(1.) The appeal is by the wife assailing the decree of dissolution of marriage granted in favour of the husband. The divorce was sought on the ground that despite a decree for restitution of conjugal rights that had been granted in favour of the husband on 01.08.1997, there was no resumption of cohabitation for more than a year and, therefore, the husband is entitled to a decree for divorce. The respondent had contended in response to the husband's plea that the husband was guilty of several acts of cruelty, that she was not beautiful or that she was not employed in any government service. It was also contended that even subsequent to the decree for restitution, there had been several panchayats urging the husband to take the wife back but the husband was reluctant and he has allowed his own misconduct to be taken advantage of.
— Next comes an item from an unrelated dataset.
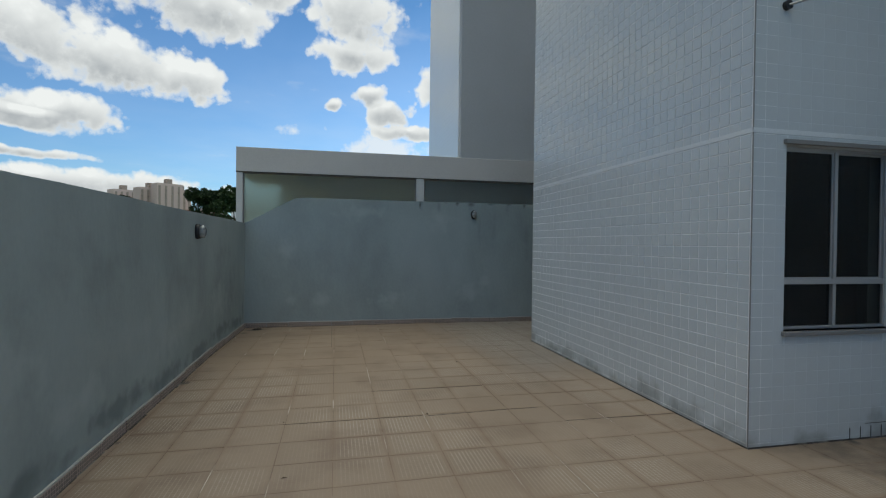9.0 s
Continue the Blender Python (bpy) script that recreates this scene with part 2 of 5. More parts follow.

(2.) All pleas relating to the past conduct alleged against the husband will have no value if we examine the case from a limited perspective of the non-compliance of the directions contained in a decree for restitution of conjugal rights. A plea justifying a separate living by the wife will lose its value, the moment there is an intervening decree that entitles the husband to secure the company of the wife through a decree for restitution of conjugal rights. It is not now denied that a decree for restitution was passed on 01.08.1997 and the petition for divorce was filed a year subsequent thereto. It was faintly contended at the trial that even against the decree for restitution, the wife had preferred an appeal to the High Court but it was dismissed. The present petition for divorce itself had been filed even when the proceedings were pending before the High Court. The trial Court examined this contention, as well but held that no party was able to give any details about the institution of the appeal and the subsequent dismissal and, therefore, took the date of decree of restitution of conjugal rights passed on 01.08.1997 to constitute the valid cause of action for a divorce sought on the ground of non-resumption of cohabitation, as provided under Section 13-1A(i) of the Hindu Marriage Act.
(3.) When a decree for restitution is passed, the burden will shift on the wife to show that she had made every effort to resume cohabitation. A mere oral assertion that there had been panchayats held to persuade the husband to take the wife back will come to no avail. Not even the names of the panchayatees was mentioned nor were the dates of alleged meetings of the panchayats took place mentioned. Learned counsel for the appellant is unable to better his stand before the High Court in any way and even now he is not able to give any details or a basis for his contention that there had been any interventions sought through panchayats for the parties to live together. The trial Court, under such circumstances, held that even the offer of the wife to resume cohabitation had no basis and there being no plea or proof that the husband was trying to take advantage of his own wrong granted the husband the decree for divorce. Even a disinclination by a spouse for reunion after a decree for restitution of conjugal rights, was held in Dharmendra Kumar v. Lisha Kumar, 1977 4 SCC 12 not to constitute a matrimonial wrong under Section 23(1)(a) to disqualify the spouse for obtaining a decree for divorce. I find that the lower Court has considered every conceivable point that could be urged from the correct factual and legal perspective and I have no option but to affirm the said finding and dismiss the appeal.